ゆくゆくはこのステージそれぞれにも名前をつけていく予定ですが、年末年始などにゆっくり考えますw
🙋♂️気をつけたポイント🙋♂️
お客様の状況を可視化する為に、まずはどのように活用される/活用が止まってしまうのかを想定して遷移図を作成し、それに合わせてそれぞれの状況を言語化した
6-2.ヘルススコアのver1.0を作成
ステージングの定義と同時に手をつけたのがヘルススコア。
初期のヘルススコアは、
・アカウント状況の可視化
・アカウントが休眠になることの防止
・事例協力企業の選定
を検知するために、策定をしました。
最初は、何がトリガーになるか分からないので、それぞれのアクションを羅列しその中から、絞り込んでいく形で設計。(今後は、redashよりログインデータやプロダクト内の行動の要素も付け加えていく予定です)

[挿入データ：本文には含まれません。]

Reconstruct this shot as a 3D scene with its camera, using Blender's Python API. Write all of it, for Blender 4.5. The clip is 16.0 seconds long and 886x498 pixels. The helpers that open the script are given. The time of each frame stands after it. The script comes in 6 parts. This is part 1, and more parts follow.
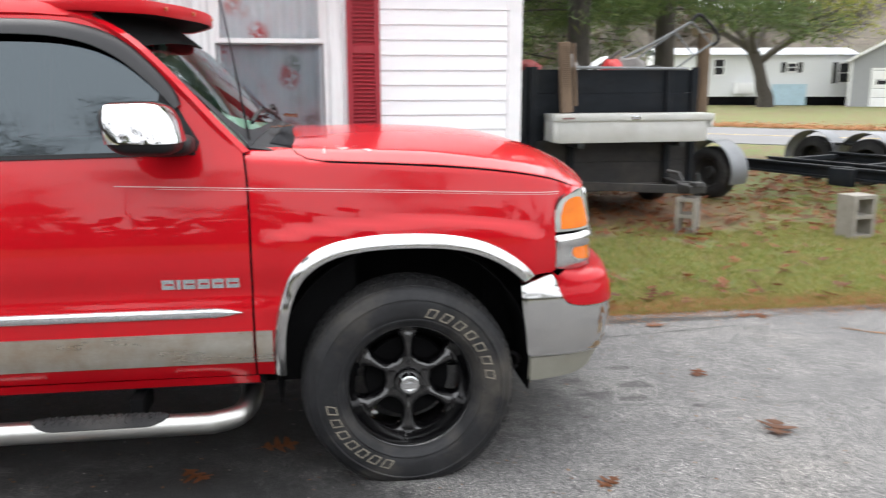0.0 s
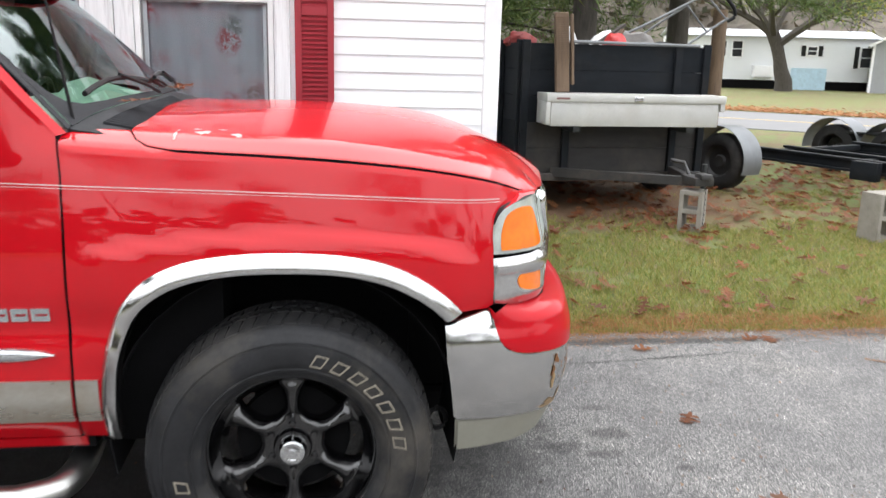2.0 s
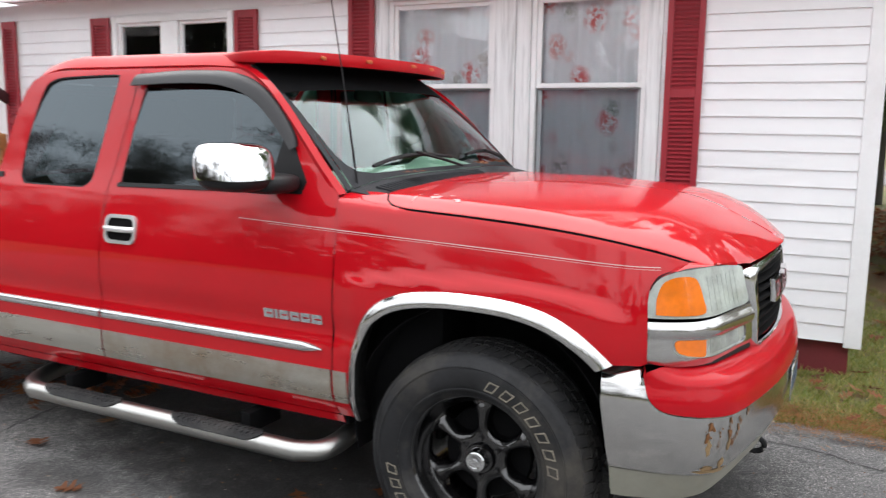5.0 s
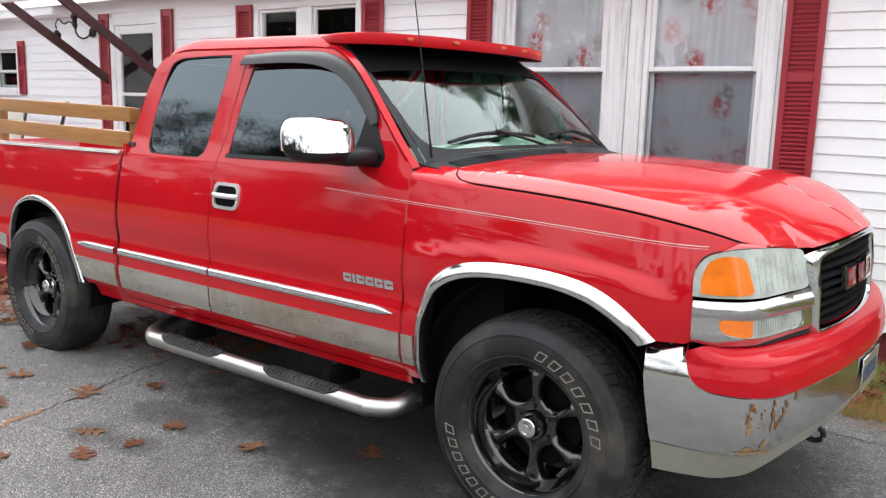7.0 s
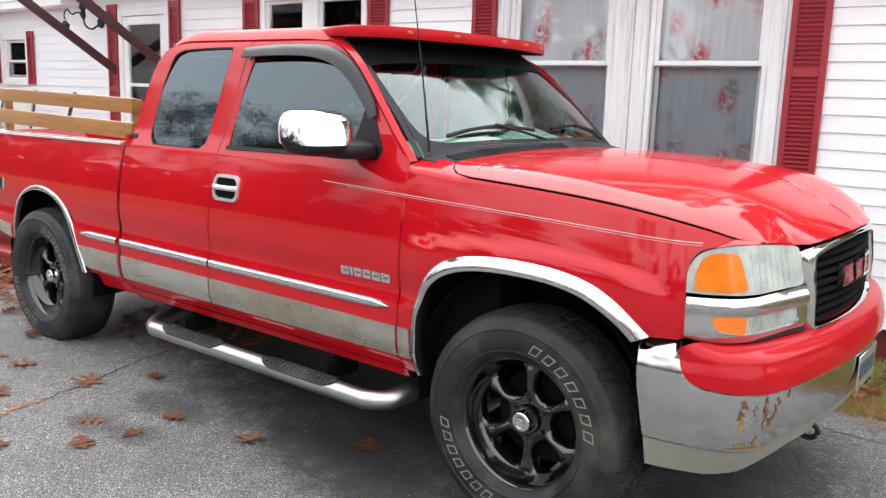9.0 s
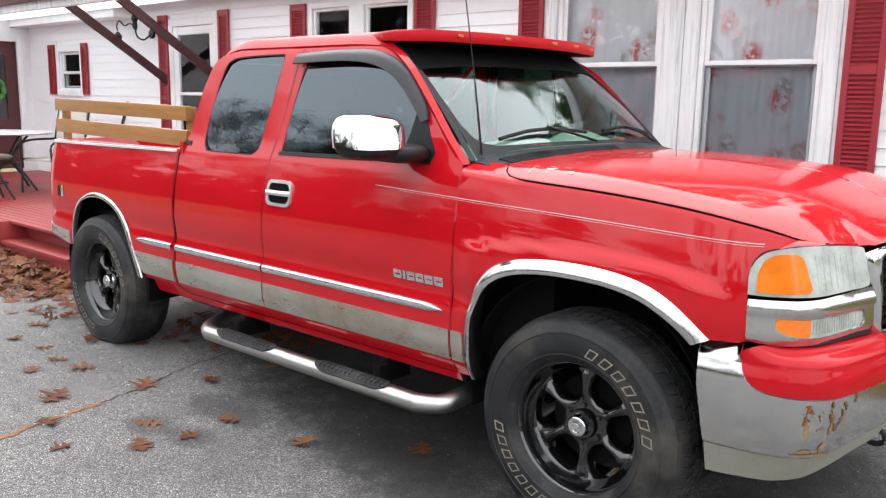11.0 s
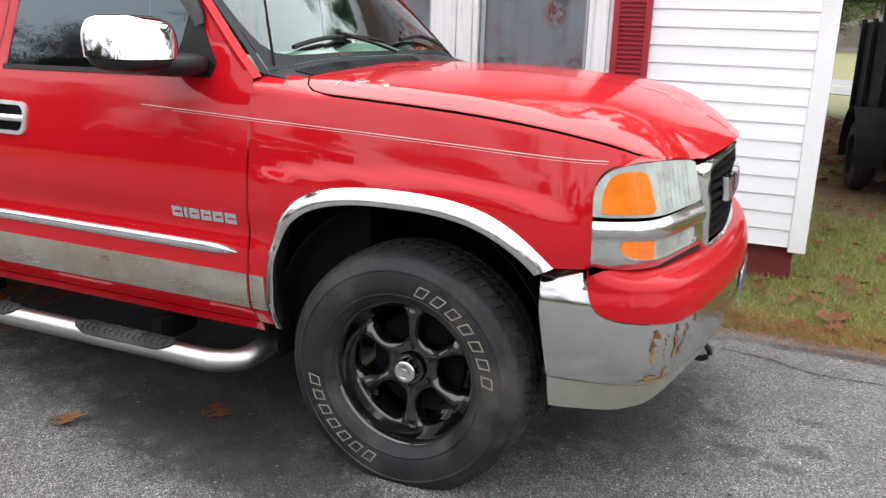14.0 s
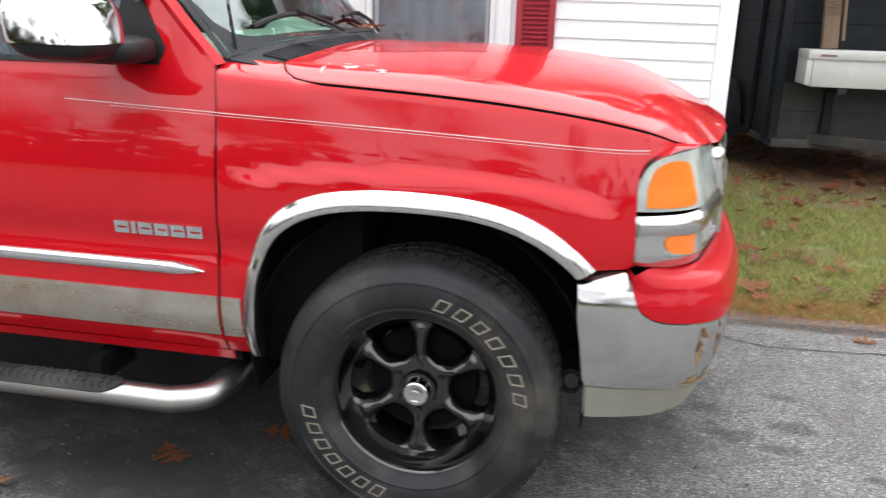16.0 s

ヘルススコアは1度作って終わりではなく、定期的に見直しが必要なので恐らく数ヶ月後には内容変わっているかと思いますw
🙋♂️気をつけたポイント🙋♂️
今後、随時更新していくことを前提にまずは「アカウントの状況の可視化」「休眠になることの防止」「事例協力企業の選定」の3つの軸でヘルススコアの項目を設定した
以上、カスタマーサクセスの部門立ち上げから約4ヶ月の間に取り組んできたことでした!
上記をやることで、お客様に導入いただいてからサクセスまでに必要なコンテンツをいつでもお出しできるようになったことや、それぞれのお客様がどういう進捗状況なのかも把握できるようになりました🎉
(まとめ)
1.顧客のサクセスを定義する
2.サクセスロードマップを作成する
3.サクセスロードマップに沿って必要なコンテンツや機能を揃える
4.マニュアルを作成する
5.サポートの機能を設ける
6-1.顧客のステージングを定義する
6-2.ヘルススコアのver1.0を作成
新規事業立ち上げフェーズの方もそうでない方も何かしらの参考になったのであれば嬉しいです!